Nothing but the lines from the top of the data to the line holding "scene = bpy.context.scene" should be printed, word for word and both ends included; leave the pictures out.

_DATA ENTRIES_:
-=-=-=-=-
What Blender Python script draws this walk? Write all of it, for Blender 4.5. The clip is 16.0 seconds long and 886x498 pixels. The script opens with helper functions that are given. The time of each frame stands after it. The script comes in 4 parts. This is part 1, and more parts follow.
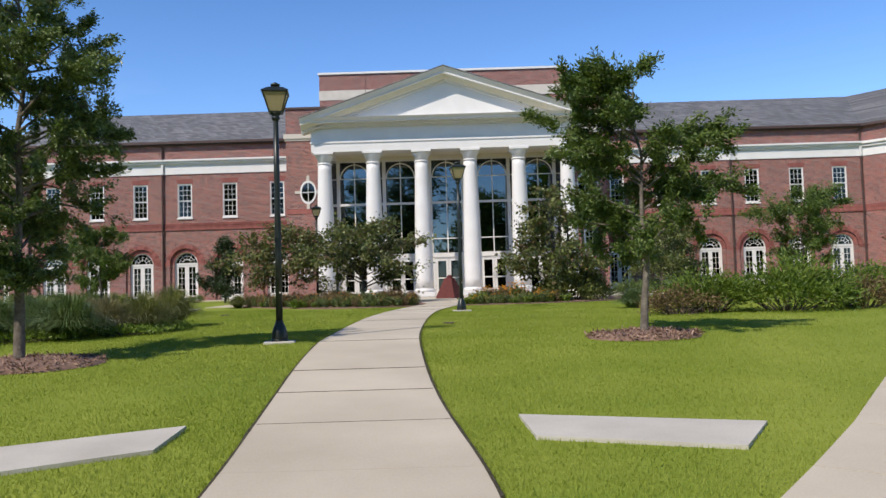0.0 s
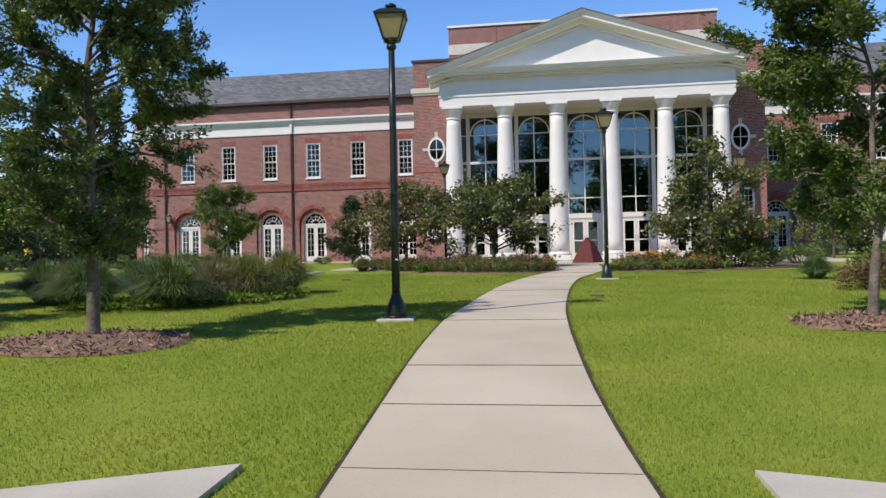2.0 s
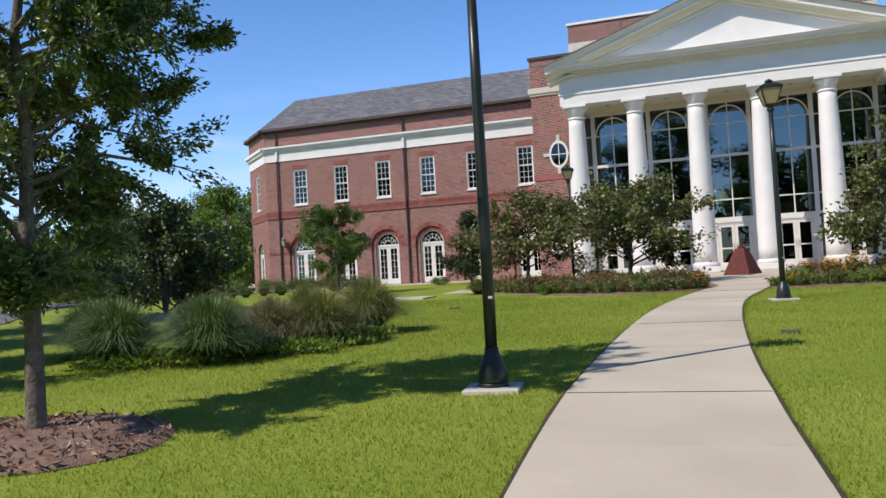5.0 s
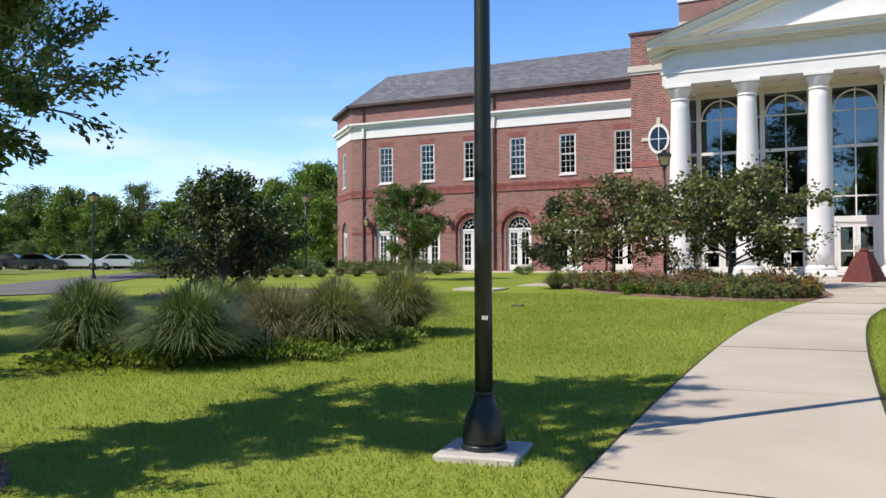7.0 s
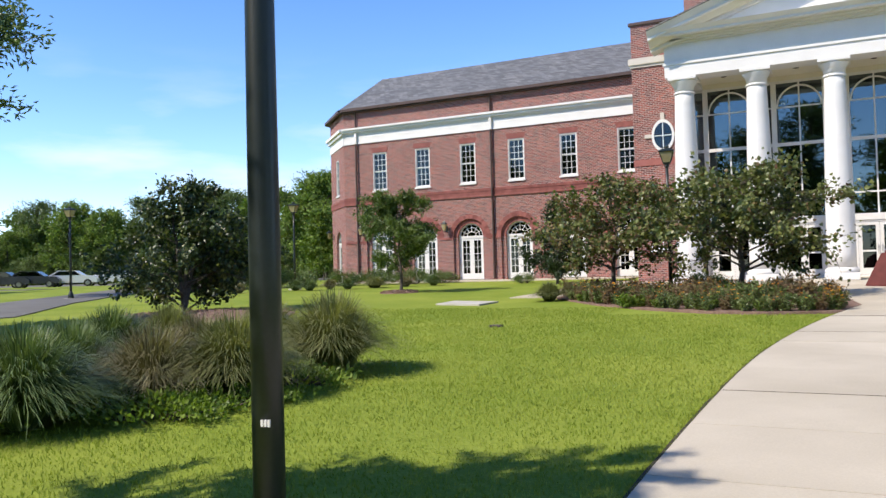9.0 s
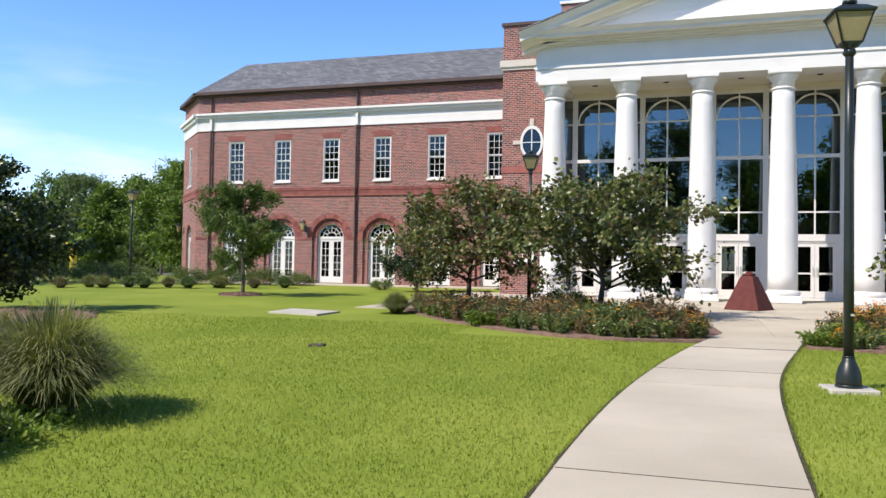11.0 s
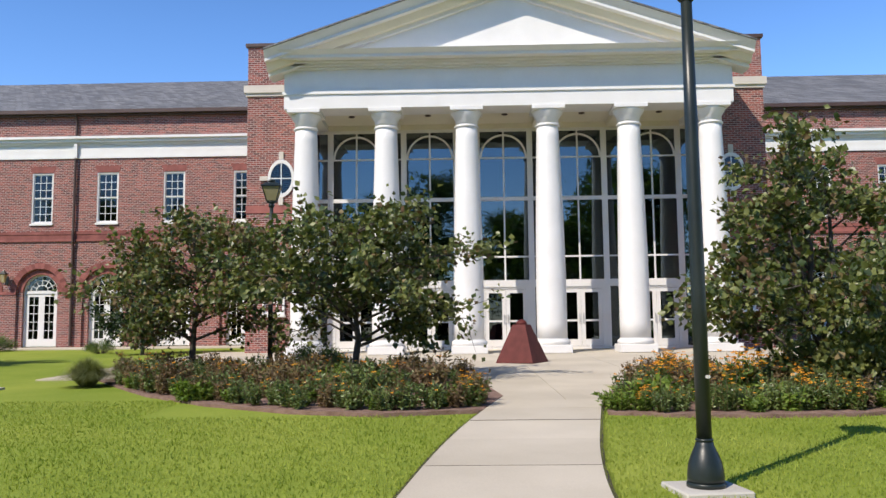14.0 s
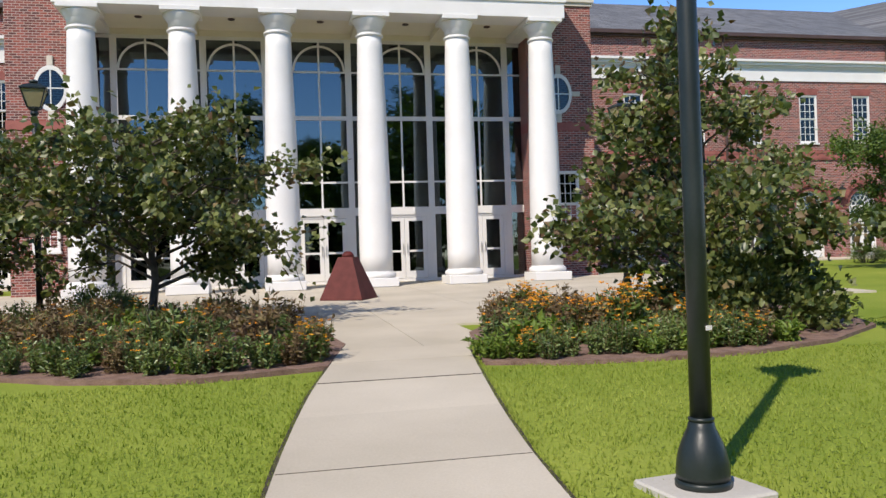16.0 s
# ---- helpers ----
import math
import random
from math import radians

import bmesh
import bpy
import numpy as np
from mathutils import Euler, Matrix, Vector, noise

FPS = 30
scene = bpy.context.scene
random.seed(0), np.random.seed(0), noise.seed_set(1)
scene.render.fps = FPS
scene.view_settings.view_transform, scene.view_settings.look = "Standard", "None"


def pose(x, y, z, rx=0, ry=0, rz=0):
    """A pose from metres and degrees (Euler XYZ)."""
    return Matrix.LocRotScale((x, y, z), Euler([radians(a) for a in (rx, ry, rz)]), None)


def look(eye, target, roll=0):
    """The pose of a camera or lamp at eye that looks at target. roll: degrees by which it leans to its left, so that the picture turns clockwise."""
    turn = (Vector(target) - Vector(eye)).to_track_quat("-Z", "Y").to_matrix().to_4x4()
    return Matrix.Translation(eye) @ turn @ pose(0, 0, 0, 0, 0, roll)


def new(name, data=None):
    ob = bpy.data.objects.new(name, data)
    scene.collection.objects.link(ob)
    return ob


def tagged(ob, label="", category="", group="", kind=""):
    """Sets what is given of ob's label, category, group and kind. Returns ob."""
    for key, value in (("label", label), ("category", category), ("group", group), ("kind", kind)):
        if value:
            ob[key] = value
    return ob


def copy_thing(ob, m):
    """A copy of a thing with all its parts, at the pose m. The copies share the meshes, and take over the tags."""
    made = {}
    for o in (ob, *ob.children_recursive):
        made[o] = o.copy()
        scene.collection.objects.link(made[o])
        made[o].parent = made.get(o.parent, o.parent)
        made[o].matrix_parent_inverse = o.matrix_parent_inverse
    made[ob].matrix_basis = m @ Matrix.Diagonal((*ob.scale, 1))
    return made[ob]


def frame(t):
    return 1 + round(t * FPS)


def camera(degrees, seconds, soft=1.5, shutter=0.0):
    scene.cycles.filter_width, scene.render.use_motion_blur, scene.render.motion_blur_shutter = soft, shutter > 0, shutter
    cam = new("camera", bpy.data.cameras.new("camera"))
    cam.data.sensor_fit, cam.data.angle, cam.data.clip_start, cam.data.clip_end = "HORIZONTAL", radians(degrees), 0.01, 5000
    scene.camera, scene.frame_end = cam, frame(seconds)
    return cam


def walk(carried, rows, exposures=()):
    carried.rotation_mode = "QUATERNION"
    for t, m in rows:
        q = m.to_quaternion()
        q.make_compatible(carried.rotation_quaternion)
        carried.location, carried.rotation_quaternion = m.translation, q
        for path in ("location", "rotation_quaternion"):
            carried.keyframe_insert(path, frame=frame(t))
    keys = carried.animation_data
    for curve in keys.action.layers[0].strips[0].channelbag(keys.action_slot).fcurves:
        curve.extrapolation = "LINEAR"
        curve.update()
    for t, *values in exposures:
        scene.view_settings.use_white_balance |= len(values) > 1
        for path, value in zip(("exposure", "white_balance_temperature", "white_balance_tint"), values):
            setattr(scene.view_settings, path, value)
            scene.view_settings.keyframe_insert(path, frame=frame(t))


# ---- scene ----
cam = camera(57.0, 16.0)
PATH = [
    (0, 0.000, 0.000, 1.523, 0.35, 3.28, 1.71),
    (0.5, -0.063, 0.715, 1.547, 2.78, 0.73, 2.17),
    (1, -0.106, 1.420, 1.584, 5.04, -0.83, 2.78),
    (1.5, -0.228, 2.119, 1.620, 7.30, -0.46, 1.93),
    (2, -0.349, 2.775, 1.642, 9.41, 0.78, 1.13),
    (2.5, -0.532, 3.449, 1.661, 11.58, 2.71, 0.25),
    (3, -0.677, 4.127, 1.703, 13.38, 4.29, 0.15),
    (3.5, -0.798, 4.805, 1.743, 14.59, 3.75, 0.82),
    (4, -0.856, 5.493, 1.773, 15.63, 2.82, 2.54),
    (6.5, -0.916, 8.840, 1.980, 23.56, 1.20, 0.63),
    (7, -0.930, 9.501, 1.999, 25.42, 1.20, 0.26),
    (7.5, -0.956, 10.146, 2.052, 26.95, 1.42, 1.24),
    (8, -0.991, 10.786, 2.085, 27.94, 1.80, 2.46),
    (10.5, -1.198, 13.983, 2.316, 20.67, 1.41, -1.25),
    (11, -1.234, 14.636, 2.319, 17.67, 1.75, -1.02),
    (11.5, -1.275, 15.298, 2.324, 14.84, 2.34, -0.12),
    (12, -1.326, 15.968, 2.325, 12.41, 2.40, 1.61),
    (12.5, -1.357, 16.647, 2.323, 9.44, 1.76, 3.79),
    (13, -1.401, 17.337, 2.326, 6.68, 1.30, 4.10),
    (13.5, -1.432, 18.037, 2.329, 4.09, 2.47, 2.90),
    (14, -1.471, 18.709, 2.317, 1.46, 5.61, 0.63),
    (14.5, -1.531, 19.360, 2.346, -1.80, 7.41, -0.41),
    (15, -1.643, 19.999, 2.356, -5.08, 6.46, -0.52),
    (15.5, -1.766, 20.636, 2.353, -8.66, 3.80, 0.42),
    (16, -1.867, 21.275, 2.348, -12.32, 0.54, 1.86),
]
EXPOSURE = ((0, -0.02), (4, 0.0), (6.5, 0.14), (8, 0.40), (10.5, 0.40), (11.5, 0.33), (13, 0.27), (14, 0.22), (14.5, 0.10), (16, 0.15))
walk(cam, [(t, pose(x, y, z, 90 + pitch, roll, yaw)) for t, x, y, z, yaw, pitch, roll in PATH], EXPOSURE)
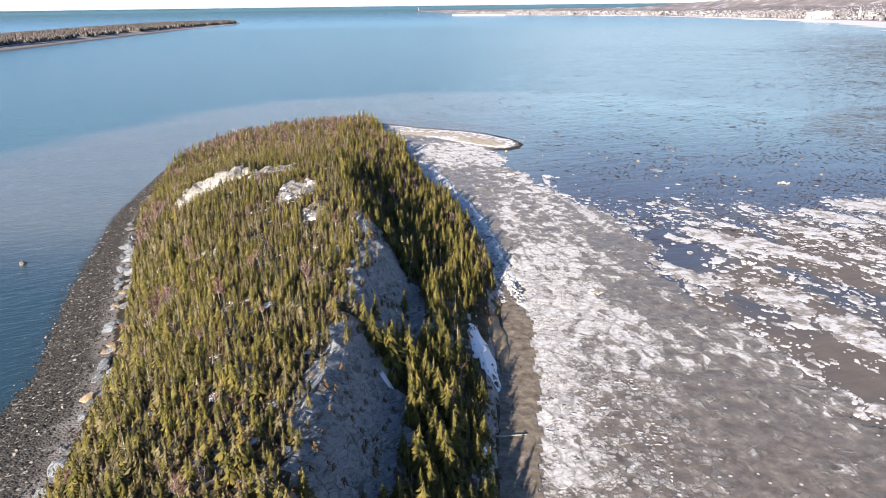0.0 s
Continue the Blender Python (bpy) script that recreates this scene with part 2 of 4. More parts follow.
-=-=-=-=-
_EXERCISE RESPONSE_:
What Blender Python script draws this walk? Write all of it, for Blender 4.5. The clip is 16.0 seconds long and 886x498 pixels. The script opens with helper functions that are given. The time of each frame stands after it. The script comes in 4 parts. This is part 1, and more parts follow.
0.0 s
2.0 s
5.0 s
7.0 s
9.0 s
11.0 s
14.0 s
16.0 s
# ---- helpers ----
import math
import random
from math import radians

import bmesh
import bpy
import numpy as np
from mathutils import Euler, Matrix, Vector, noise

FPS = 30
scene = bpy.context.scene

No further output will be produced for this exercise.